- [What you will do]: Quote all of the data exactly as given. Skip every picture it contains.

- [Data provided]:
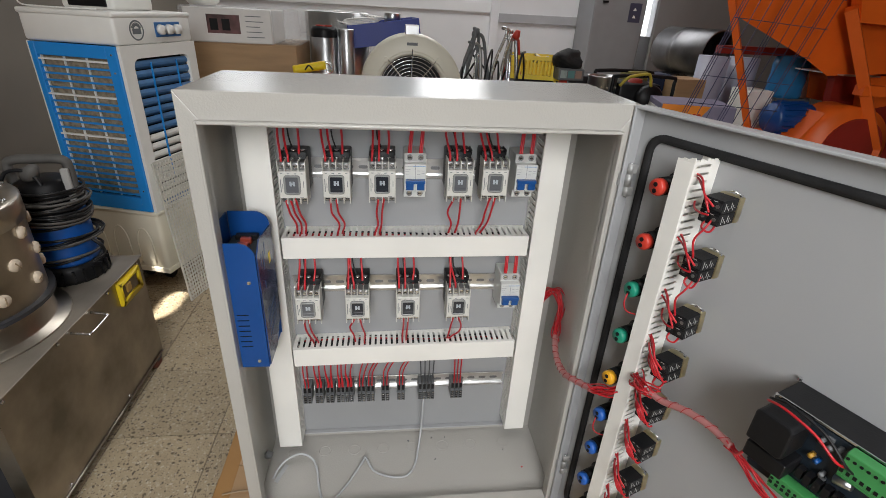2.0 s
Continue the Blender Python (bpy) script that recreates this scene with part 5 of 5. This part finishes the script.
# grey steel locker and the posts of the far wall
lk = thing("steel_locker", "tall grey steel cabinet against the far wall", "cabinet", pose(2.385, 4.72, 0))
part("locker_body", box(bmesh.new(), 0.0, 0.56, 0.0, 0.45, 0.0, 1.9, bevel=0.004), material("locker_grey", (0.27, 0.27, 0.28), 0.5, vary=0.08), lk)
part("locker_door", bx(0.01, 0.55, -0.008, -0.0005, 0.03, 1.87, bevel=0.002), bpy.data.materials["locker_grey"], lk)
part("sticker", bx(0.38, 0.51, -0.011, -0.009, 1.17, 1.35), material("dark_sticker", (0.06, 0.06, 0.10), 0.4), lk)
for z in (1.21, 1.28):
    part("sticker_mark", prism(bmesh.new(), [(0.42, z), (0.46, z), (0.44, z + 0.030)], -0.013, -0.0115), COOLW, lk)
part("locker_handle", bx(0.08, 0.14, -0.02, -0.009, 1.34, 1.36), BLACK, lk)
solo("wall_post", bx(1.40, 1.49, Y1 - 0.06, Y1 - 0.002, 0, H, bevel=0.003), WALLW, "white vertical wall post", "post", kind="structure")
solo("wall_rail", bx(X0, 1.398, Y1 - 0.03, Y1 - 0.002, 1.19, 1.30, bevel=0.003), WALLW, "pale horizontal wall rail", "rail", kind="structure")
solo("wall_rail", bx(1.492, 2.50, Y1 - 0.03, Y1 - 0.002, 1.10, 1.19, bevel=0.003), material("rail_grey", (0.42, 0.42, 0.44), 0.6), "grey horizontal wall rail", "rail", kind="structure")
solo("dark_partition", bx(3.0, X1, 4.55, 4.6, 0, 2.4), material("partition_grey", (0.27, 0.26, 0.26), 0.6, vary=0.1, scale=3), "dull grey sheet partition", "partition", kind="structure")

# ---- terrazzo floor tiles ----
def terrazzo():
    m = bpy.data.materials.new("terrazzo")
    m.use_nodes = True
    nt = m.node_tree
    b = nt.nodes["Principled BSDF"]
    geo = nt.nodes.new("ShaderNodeNewGeometry")
    base = nt.nodes.new("ShaderNodeRGB")
    base.outputs[0].default_value = (0.39, 0.315, 0.205, 1)
    out = base.outputs[0]

    def noise_tex(scale, detail):
        n = nt.nodes.new("ShaderNodeTexNoise")
        n.inputs["Scale"].default_value, n.inputs["Detail"].default_value = scale, detail
        nt.links.new(geo.outputs["Position"], n.inputs["Vector"])
        return n.outputs[0]

    def mix(fac, a, col):
        x = nt.nodes.new("ShaderNodeMix")
        x.data_type = "RGBA"
        nt.links.new(fac, x.inputs[0])
        nt.links.new(a, x.inputs[6])
        x.inputs[7].default_value = (*col, 1)
        return x.outputs[2]

    def ramp(v, lo, hi, a=0.0, c=1.0):
        r = nt.nodes.new("ShaderNodeMapRange")
        r.inputs[1].default_value, r.inputs[2].default_value, r.inputs[3].default_value, r.inputs[4].default_value = lo, hi, a, c
        nt.links.new(v, r.inputs[0])
        return r.outputs[0]

    out = mix(ramp(noise_tex(7, 5), 0.42, 0.72, 0, 0.6), out, (0.30, 0.24, 0.16))
    heights = None
    for scale, dens, cols in ((50, 0.27, ((0.13, 0.10, 0.062), (0.46, 0.39, 0.28))), (100, 0.34, ((0.10, 0.075, 0.05), (0.50, 0.44, 0.33))), (210, 0.36, ((0.16, 0.12, 0.08), (0.50, 0.44, 0.34)))):
        warp = nt.nodes.new("ShaderNodeTexNoise")
        warp.inputs["Scale"].default_value = scale * 0.7
        nt.links.new(geo.outputs["Position"], warp.inputs["Vector"])
        wm = nt.nodes.new("ShaderNodeVectorMath")
        wm.operation = "MULTIPLY_ADD"
        wm.inputs[1].default_value = (0.012, 0.012, 0.0)
        nt.links.new(warp.outputs["Color"], wm.inputs[0])
        nt.links.new(geo.outputs["Position"], wm.inputs[2])
        v = nt.nodes.new("ShaderNodeTexVoronoi")
        v.inputs["Scale"].default_value = scale
        nt.links.new(wm.outputs[0], v.inputs["Vector"])
        chip = ramp(v.outputs["Distance"], dens - 0.05, dens + 0.02, 1.0, 0.0)
        sep = nt.nodes.new("ShaderNodeSeparateColor")
        nt.links.new(v.outputs["Color"], sep.inputs[0])
        for ch, (lo, hi), col in ((0, (0.50, 0.54), cols[0]), (1, (0.72, 0.76), cols[1])):
            pick = ramp(sep.outputs[ch], lo, hi)
            mm = nt.nodes.new("ShaderNodeMath")
            mm.operation = "MULTIPLY"
            nt.links.new(chip, mm.inputs[0])
            nt.links.new(pick, mm.inputs[1])
            out = mix(mm.outputs[0], out, col)
            heights = mm.outputs[0]
    oi = nt.nodes.new("ShaderNodeObjectInfo")
    sc = nt.nodes.new("ShaderNodeVectorMath")
    sc.operation = "SCALE"
    nt.links.new(out, sc.inputs[0])
    nt.links.new(ramp(oi.outputs["Random"], 0, 1, 0.88, 1.08), sc.inputs["Scale"])
    nt.links.new(sc.outputs[0], b.inputs["Base Color"])
    nt.links.new(ramp(noise_tex(12, 4), 0.3, 0.7, 0.5, 0.8), b.inputs["Roughness"])
    bp = nt.nodes.new("ShaderNodeBump")
    bp.inputs["Strength"].default_value, bp.inputs["Distance"].default_value = 1.0, 0.005
    nt.links.new(noise_tex(75, 5), bp.inputs["Height"])
    nt.links.new(bp.outputs[0], b.inputs["Normal"])
    return m


TERR = terrazzo()
floor = solo("floor", bx(X0, X1, Y0, Y1, -0.012, -0.004), material("tile_joint", (0.17, 0.14, 0.10), 0.9, grain=0.3), "worn terrazzo tile floor", "floor", kind="structure")
TP, TG = 0.3, 0.0015
tile_mesh = bpy.data.meshes.new("tile")
bm = box(bmesh.new(), TG, TP - TG, TG, TP - TG, -0.0041, 0.0, bevel=0.001)
bm.to_mesh(tile_mesh)
bm.free()
tile_mesh.materials.append(TERR)
far = bmesh.new()
for i in range(-6, 24):
    for j in range(-16, 18):
        x, y = -0.262 + TP * i, 0.207 + TP * j
        if x < X0 - 0.01 or y < Y0 - 0.01 or x + TP > X1 or y + TP > Y1 + 0.05:
            continue
        if x < 1.3 and -0.9 < y < 2.6:
            t = new("tile", tile_mesh)
            t.parent = floor
            t.location = (x, y, 0.0)
        else:
            box(far, x + TG, x + TP - TG, y + TG, y + TP - TG, -0.0041, 0.0)
part("tiles_beyond", far, TERR, floor)["kind"] = "stuff"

- [Result of this task]:
2.0 s
Continue the Blender Python (bpy) script that recreates this scene with part 5 of 5. This part finishes the script.
# grey steel locker and the posts of the far wall
lk = thing("steel_locker", "tall grey steel cabinet against the far wall", "cabinet", pose(2.385, 4.72, 0))
part("locker_body", box(bmesh.new(), 0.0, 0.56, 0.0, 0.45, 0.0, 1.9, bevel=0.004), material("locker_grey", (0.27, 0.27, 0.28), 0.5, vary=0.08), lk)
part("locker_door", bx(0.01, 0.55, -0.008, -0.0005, 0.03, 1.87, bevel=0.002), bpy.data.materials["locker_grey"], lk)
part("sticker", bx(0.38, 0.51, -0.011, -0.009, 1.17, 1.35), material("dark_sticker", (0.06, 0.06, 0.10), 0.4), lk)
for z in (1.21, 1.28):
    part("sticker_mark", prism(bmesh.new(), [(0.42, z), (0.46, z), (0.44, z + 0.030)], -0.013, -0.0115), COOLW, lk)
part("locker_handle", bx(0.08, 0.14, -0.02, -0.009, 1.34, 1.36), BLACK, lk)
solo("wall_post", bx(1.40, 1.49, Y1 - 0.06, Y1 - 0.002, 0, H, bevel=0.003), WALLW, "white vertical wall post", "post", kind="structure")
solo("wall_rail", bx(X0, 1.398, Y1 - 0.03, Y1 - 0.002, 1.19, 1.30, bevel=0.003), WALLW, "pale horizontal wall rail", "rail", kind="structure")
solo("wall_rail", bx(1.492, 2.50, Y1 - 0.03, Y1 - 0.002, 1.10, 1.19, bevel=0.003), material("rail_grey", (0.42, 0.42, 0.44), 0.6), "grey horizontal wall rail", "rail", kind="structure")
solo("dark_partition", bx(3.0, X1, 4.55, 4.6, 0, 2.4), material("partition_grey", (0.27, 0.26, 0.26), 0.6, vary=0.1, scale=3), "dull grey sheet partition", "partition", kind="structure")

# ---- terrazzo floor tiles ----
def terrazzo():
    m = bpy.data.materials.new("terrazzo")
    m.use_nodes = True
    nt = m.node_tree
    b = nt.nodes["Principled BSDF"]
    geo = nt.nodes.new("ShaderNodeNewGeometry")
    base = nt.nodes.new("ShaderNodeRGB")
    base.outputs[0].default_value = (0.39, 0.315, 0.205, 1)
    out = base.outputs[0]

    def noise_tex(scale, detail):
        n = nt.nodes.new("ShaderNodeTexNoise")
        n.inputs["Scale"].default_value, n.inputs["Detail"].default_value = scale, detail
        nt.links.new(geo.outputs["Position"], n.inputs["Vector"])
        return n.outputs[0]

    def mix(fac, a, col):
        x = nt.nodes.new("ShaderNodeMix")
        x.data_type = "RGBA"
        nt.links.new(fac, x.inputs[0])
        nt.links.new(a, x.inputs[6])
        x.inputs[7].default_value = (*col, 1)
        return x.outputs[2]

    def ramp(v, lo, hi, a=0.0, c=1.0):
        r = nt.nodes.new("ShaderNodeMapRange")
        r.inputs[1].default_value, r.inputs[2].default_value, r.inputs[3].default_value, r.inputs[4].default_value = lo, hi, a, c
        nt.links.new(v, r.inputs[0])
        return r.outputs[0]

    out = mix(ramp(noise_tex(7, 5), 0.42, 0.72, 0, 0.6), out, (0.30, 0.24, 0.16))
    heights = None
    for scale, dens, cols in ((50, 0.27, ((0.13, 0.10, 0.062), (0.46, 0.39, 0.28))), (100, 0.34, ((0.10, 0.075, 0.05), (0.50, 0.44, 0.33))), (210, 0.36, ((0.16, 0.12, 0.08), (0.50, 0.44, 0.34)))):
        warp = nt.nodes.new("ShaderNodeTexNoise")
        warp.inputs["Scale"].default_value = scale * 0.7
        nt.links.new(geo.outputs["Position"], warp.inputs["Vector"])
        wm = nt.nodes.new("ShaderNodeVectorMath")
        wm.operation = "MULTIPLY_ADD"
        wm.inputs[1].default_value = (0.012, 0.012, 0.0)
        nt.links.new(warp.outputs["Color"], wm.inputs[0])
        nt.links.new(geo.outputs["Position"], wm.inputs[2])
        v = nt.nodes.new("ShaderNodeTexVoronoi")
        v.inputs["Scale"].default_value = scale
        nt.links.new(wm.outputs[0], v.inputs["Vector"])
        chip = ramp(v.outputs["Distance"], dens - 0.05, dens + 0.02, 1.0, 0.0)
        sep = nt.nodes.new("ShaderNodeSeparateColor")
        nt.links.new(v.outputs["Color"], sep.inputs[0])
        for ch, (lo, hi), col in ((0, (0.50, 0.54), cols[0]), (1, (0.72, 0.76), cols[1])):
            pick = ramp(sep.outputs[ch], lo, hi)
            mm = nt.nodes.new("ShaderNodeMath")
            mm.operation = "MULTIPLY"
            nt.links.new(chip, mm.inputs[0])
            nt.links.new(pick, mm.inputs[1])
            out = mix(mm.outputs[0], out, col)
            heights = mm.outputs[0]
    oi = nt.nodes.new("ShaderNodeObjectInfo")
    sc = nt.nodes.new("ShaderNodeVectorMath")
    sc.operation = "SCALE"
    nt.links.new(out, sc.inputs[0])
    nt.links.new(ramp(oi.outputs["Random"], 0, 1, 0.88, 1.08), sc.inputs["Scale"])
    nt.links.new(sc.outputs[0], b.inputs["Base Color"])
    nt.links.new(ramp(noise_tex(12, 4), 0.3, 0.7, 0.5, 0.8), b.inputs["Roughness"])
    bp = nt.nodes.new("ShaderNodeBump")
    bp.inputs["Strength"].default_value, bp.inputs["Distance"].default_value = 1.0, 0.005
    nt.links.new(noise_tex(75, 5), bp.inputs["Height"])
    nt.links.new(bp.outputs[0], b.inputs["Normal"])
    return m


TERR = terrazzo()
floor = solo("floor", bx(X0, X1, Y0, Y1, -0.012, -0.004), material("tile_joint", (0.17, 0.14, 0.10), 0.9, grain=0.3), "worn terrazzo tile floor", "floor", kind="structure")
TP, TG = 0.3, 0.0015
tile_mesh = bpy.data.meshes.new("tile")
bm = box(bmesh.new(), TG, TP - TG, TG, TP - TG, -0.0041, 0.0, bevel=0.001)
bm.to_mesh(tile_mesh)
bm.free()
tile_mesh.materials.append(TERR)
far = bmesh.new()
for i in range(-6, 24):
    for j in range(-16, 18):
        x, y = -0.262 + TP * i, 0.207 + TP * j
        if x < X0 - 0.01 or y < Y0 - 0.01 or x + TP > X1 or y + TP > Y1 + 0.05:
            continue
        if x < 1.3 and -0.9 < y < 2.6:
            t = new("tile", tile_mesh)
            t.parent = floor
            t.location = (x, y, 0.0)
        else:
            box(far, x + TG, x + TP - TG, y + TG, y + TP - TG, -0.0041, 0.0)
part("tiles_beyond", far, TERR, floor)["kind"] = "stuff"